We also bumped into Dani, Koko and Izzy again and had a great night out with them (they were staying in one of the other guesthouses still open on Lakeside) involving curry, beer, more beer, dancing to a band led by a James Brown lookalike and dicing with death in the tuk-tuk of a drunken Cambodian! Seriously, his driving was terrifying and we refused to let him drive us home at the end of the night! We were joined by another group of girls and T, a Cambodian guy they'd met at their hostel who was very funny, spoke excellent English and had very western views on relationships … 'I don't like arranged marriage. I want to know a girl beforehand and see if I like her. You know ' try before you buy' but no cambodian girl will allow that. It is what it is here.' He was very funny and had us all in hysterics. When Mike jokingly called him a 'ladies man'... he frowned and said 'No! No way, I'm no ladyboy!!' When we'd finished laughing, we explained what a laides man was and he cracked up as well – glad he saw the funny side! We also met a Swedish couple in the bar with the james Brown-a-like who came back to lakeside with us and played drinking games. I went back to the room when they left at about 3am, but Mike stayed up until at least 6 playing cards with a german girl and 2 African lads.

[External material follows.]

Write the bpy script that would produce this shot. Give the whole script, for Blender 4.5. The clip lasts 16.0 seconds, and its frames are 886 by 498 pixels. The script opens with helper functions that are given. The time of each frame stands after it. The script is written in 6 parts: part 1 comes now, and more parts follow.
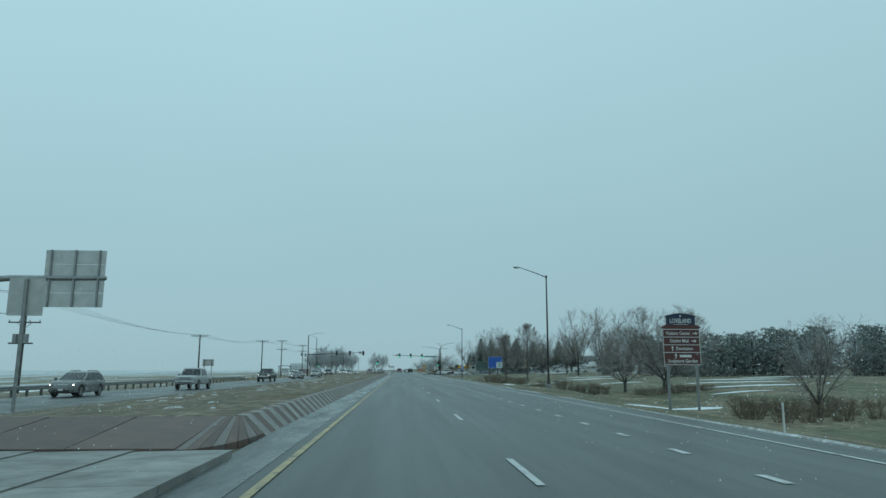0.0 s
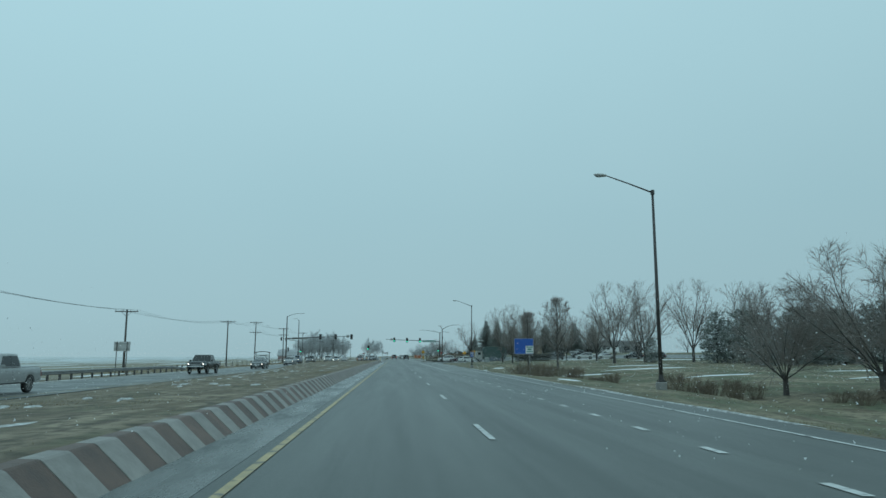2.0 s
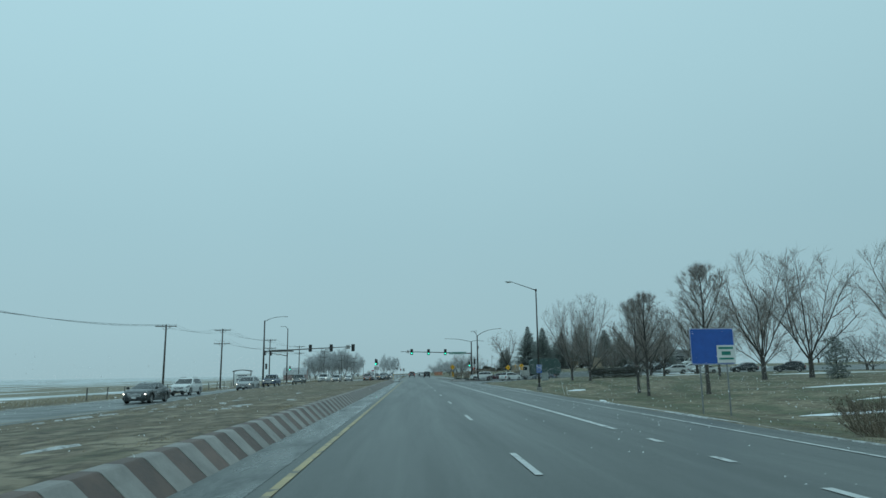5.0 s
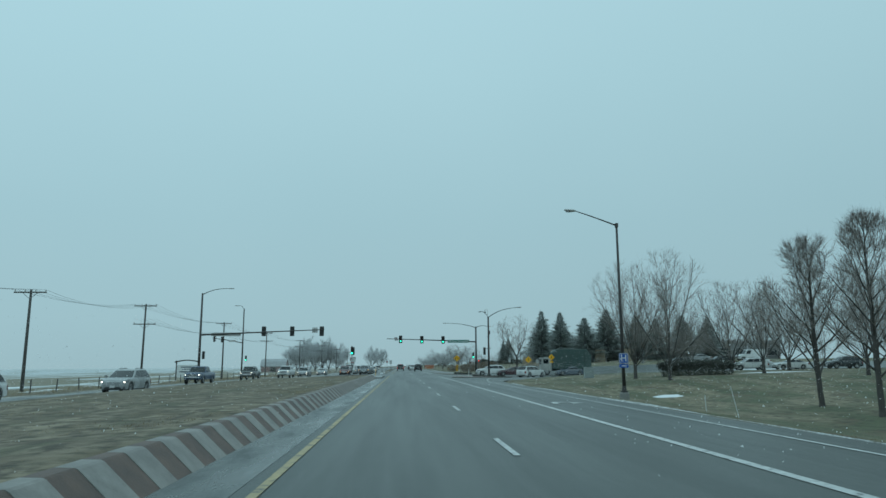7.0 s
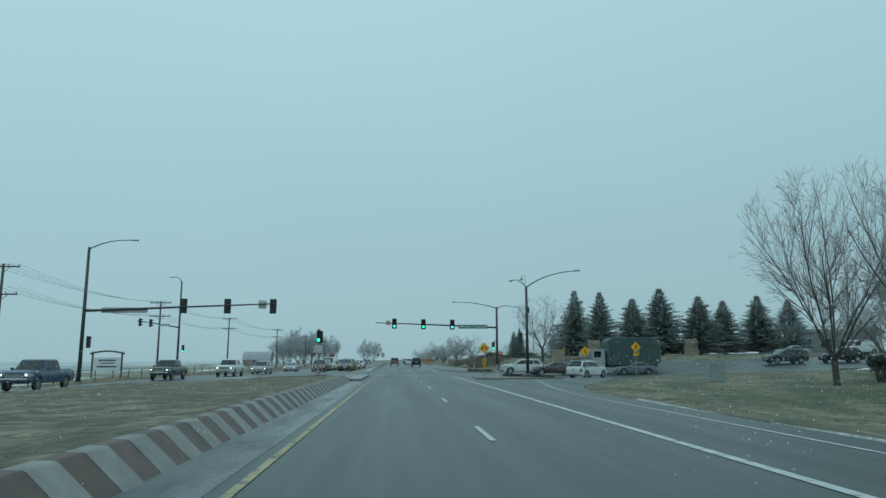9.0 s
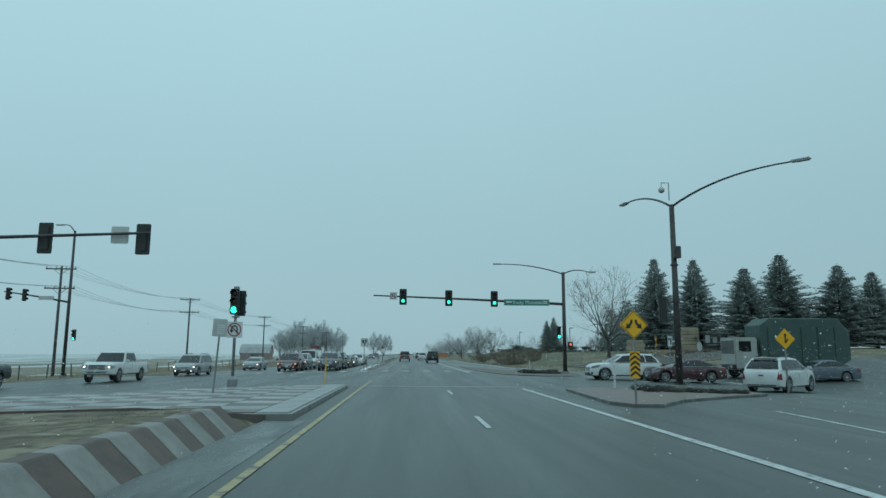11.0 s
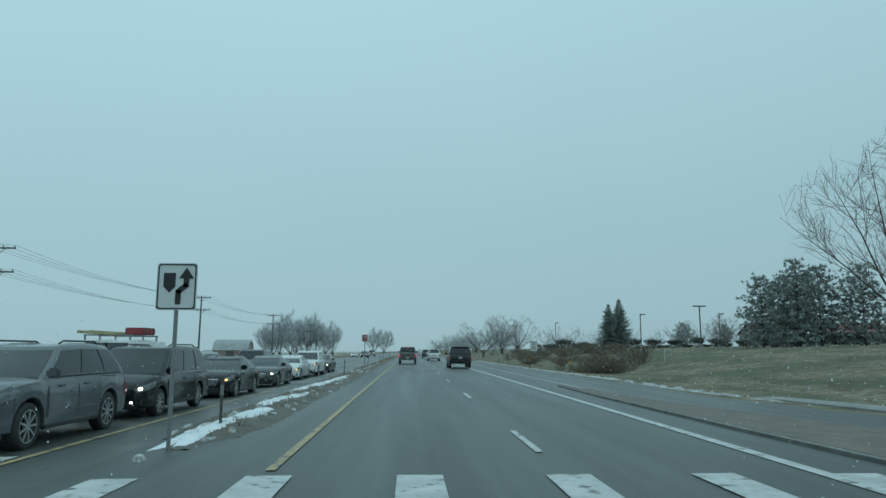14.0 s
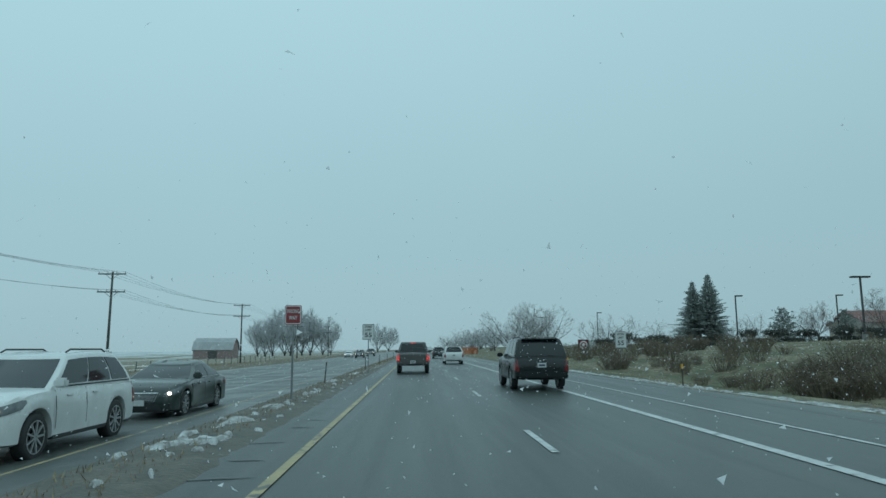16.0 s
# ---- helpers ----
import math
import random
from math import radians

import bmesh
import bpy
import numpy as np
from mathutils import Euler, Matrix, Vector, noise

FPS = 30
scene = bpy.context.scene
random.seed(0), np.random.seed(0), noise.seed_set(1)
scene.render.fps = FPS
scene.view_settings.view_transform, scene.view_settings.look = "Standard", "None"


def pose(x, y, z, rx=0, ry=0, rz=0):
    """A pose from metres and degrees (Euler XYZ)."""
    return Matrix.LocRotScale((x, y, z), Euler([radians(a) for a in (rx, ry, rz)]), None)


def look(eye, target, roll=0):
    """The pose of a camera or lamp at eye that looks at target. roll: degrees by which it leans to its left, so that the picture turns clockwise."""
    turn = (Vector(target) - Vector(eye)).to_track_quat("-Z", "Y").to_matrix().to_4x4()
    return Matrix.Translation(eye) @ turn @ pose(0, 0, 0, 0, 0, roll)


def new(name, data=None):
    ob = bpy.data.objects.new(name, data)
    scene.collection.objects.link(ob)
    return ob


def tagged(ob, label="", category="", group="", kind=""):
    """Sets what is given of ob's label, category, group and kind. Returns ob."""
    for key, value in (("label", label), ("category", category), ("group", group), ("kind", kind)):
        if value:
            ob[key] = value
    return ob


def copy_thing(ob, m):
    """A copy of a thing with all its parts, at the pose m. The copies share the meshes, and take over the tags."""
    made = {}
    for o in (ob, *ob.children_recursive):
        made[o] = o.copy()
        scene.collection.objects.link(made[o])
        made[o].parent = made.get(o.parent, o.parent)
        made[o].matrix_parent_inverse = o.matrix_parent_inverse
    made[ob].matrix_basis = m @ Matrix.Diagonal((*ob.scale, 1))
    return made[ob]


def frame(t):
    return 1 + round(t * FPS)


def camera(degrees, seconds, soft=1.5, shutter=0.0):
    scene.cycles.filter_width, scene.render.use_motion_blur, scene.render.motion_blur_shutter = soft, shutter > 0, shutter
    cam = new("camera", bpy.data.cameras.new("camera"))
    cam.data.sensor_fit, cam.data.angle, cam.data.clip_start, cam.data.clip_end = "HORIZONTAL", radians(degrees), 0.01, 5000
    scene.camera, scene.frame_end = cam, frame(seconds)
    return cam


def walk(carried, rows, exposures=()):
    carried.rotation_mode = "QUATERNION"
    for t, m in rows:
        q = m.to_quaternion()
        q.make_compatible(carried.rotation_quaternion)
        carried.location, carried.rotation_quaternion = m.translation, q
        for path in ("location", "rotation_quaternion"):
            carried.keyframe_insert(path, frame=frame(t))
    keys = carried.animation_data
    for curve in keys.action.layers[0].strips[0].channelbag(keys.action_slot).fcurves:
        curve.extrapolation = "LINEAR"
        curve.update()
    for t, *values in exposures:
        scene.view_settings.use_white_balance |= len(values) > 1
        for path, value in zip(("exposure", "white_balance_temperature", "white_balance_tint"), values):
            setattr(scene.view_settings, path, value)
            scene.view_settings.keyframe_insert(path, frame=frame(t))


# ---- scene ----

Phnom Penh as a capital city is lively, bustling and vibrant … less claustrophobic and dirty than bangkok but more chaotic than London. The area around the river is filled with street vendors selling food on sticks, including deep fried tarantula – no we didn't sample it – dancers, football games, volleyball, outdoor aerobics and families out for a walk. We even saw an elephant just casually strooling down the main road while we had a beer! It was by far my favourite area of the capital as it was such a fab place to people watch!

However, you don't have to scratch deep to get to Phnom Penh's seedy underbelly either – after dark it seems every tuk tuk driver becomes a drug dealer and pimp, offering all kinds of drugs, sex with men and women and even trips to a shooting range (they offer these in daylight hours too, but after dark some offered the chance to blow up livestock – sick) the people we met here were more jaded than the Cambodians we'd met elsewhere, but still made us feel welcome. Our hostel owner was friendly and sweet and offered lots of info and advice on where to go. It's just such a shame that the Lakeside area has slipped into such bad decline. If I went to Phnom Penh again, which isn't likely, I'd stay elsewhere.